Porém, se a corrupção no sector privado é escassa em comparação com a corrupção no sector público, dentro do primeiro a actividade onde ela é mais improvável, e portanto mais rara, é no futebol. A razão é que aí o agente presumivelmete corrompido - o árbitro, alegadamente pago por um dos clubes para prejudicar o outro - tem de praticar os actos corruptos à vista de milhares, senão mesmo de milhões de pessoas, muitos delas especialistas na matérias.

Não ocorrerá facilmente a um homem, por mais corajoso que seja e por maior que seja o pagamento que lhe ofereçam, ir para um campo de futebol arbitrar de uma forma sistematicamente enviesada em favor de um clube e contra o outro, se o risco que corre é o de ser prontamente detectado, punido na sua carreira profissional e por via judicial, senão mesmo ser linchados à saída do estádio.

Porém, em certos países, às vezes instala-se a convicção generalizada de que a corrupção principal está no futebol, quando não está. A corrupção principal está onde sempre esteve - no sector público. No futebol ela é mínima, provavelmente a mais baixa de todas as áreas da vida social do país.

Porém, esta convicção generalizada da opinião pública de que a corrupção principal está no futebol possui uma razão de ser. Num país onde prevalece o individualismo do menino-mimado, os sucessos de uma pessoa ou grupo de pessoas são sempre atribuídos a mérito próprio, enquanto os insucessos são atribuídos aos outros. E como, no caso do futebol, não fica bem atribuir o insucesso próprio ao adversário, porque isso seria reconhecer mérito ao adversário, então atribui-se a uma figura neutra - e essa figura é o árbitro.

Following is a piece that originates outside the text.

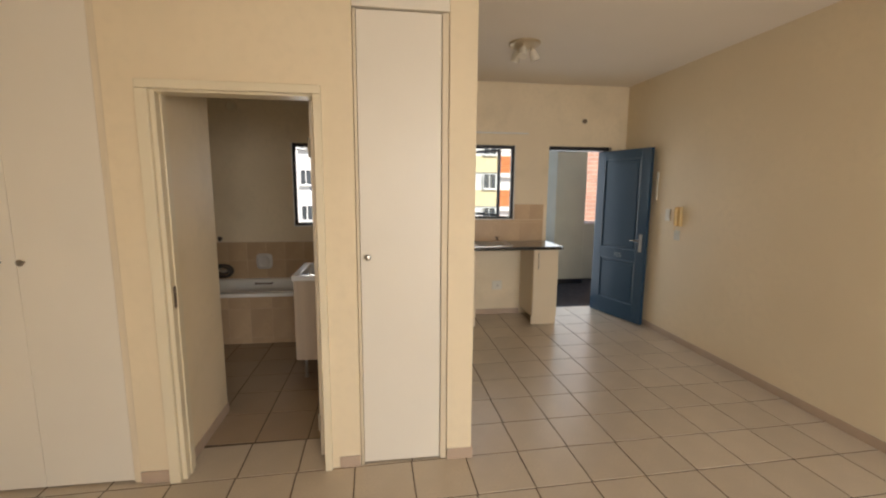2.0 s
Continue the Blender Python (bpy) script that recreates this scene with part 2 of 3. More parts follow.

Para cada cidadão ou grupo de cidadãos, cada vez que o seu clube perde, a culpa é do árbitro que se deixou corromper pelos dirigentes do clube adversário. Como todas as jornadas há clubes a perder, todas as semanas há adeptos de clubes - e, às vezes, eles representam alguns milhões de pessoas - a afirmar que os dirigentes do clube adversário corromperam o árbitro.

A prazo, as vítimas mais certas deste processo de imputação da autoria de actos corruptores vão ser os dirigentes do clube que menos vezes perde no país - o qual é, precisamente, o clube que mais vezes é campeão.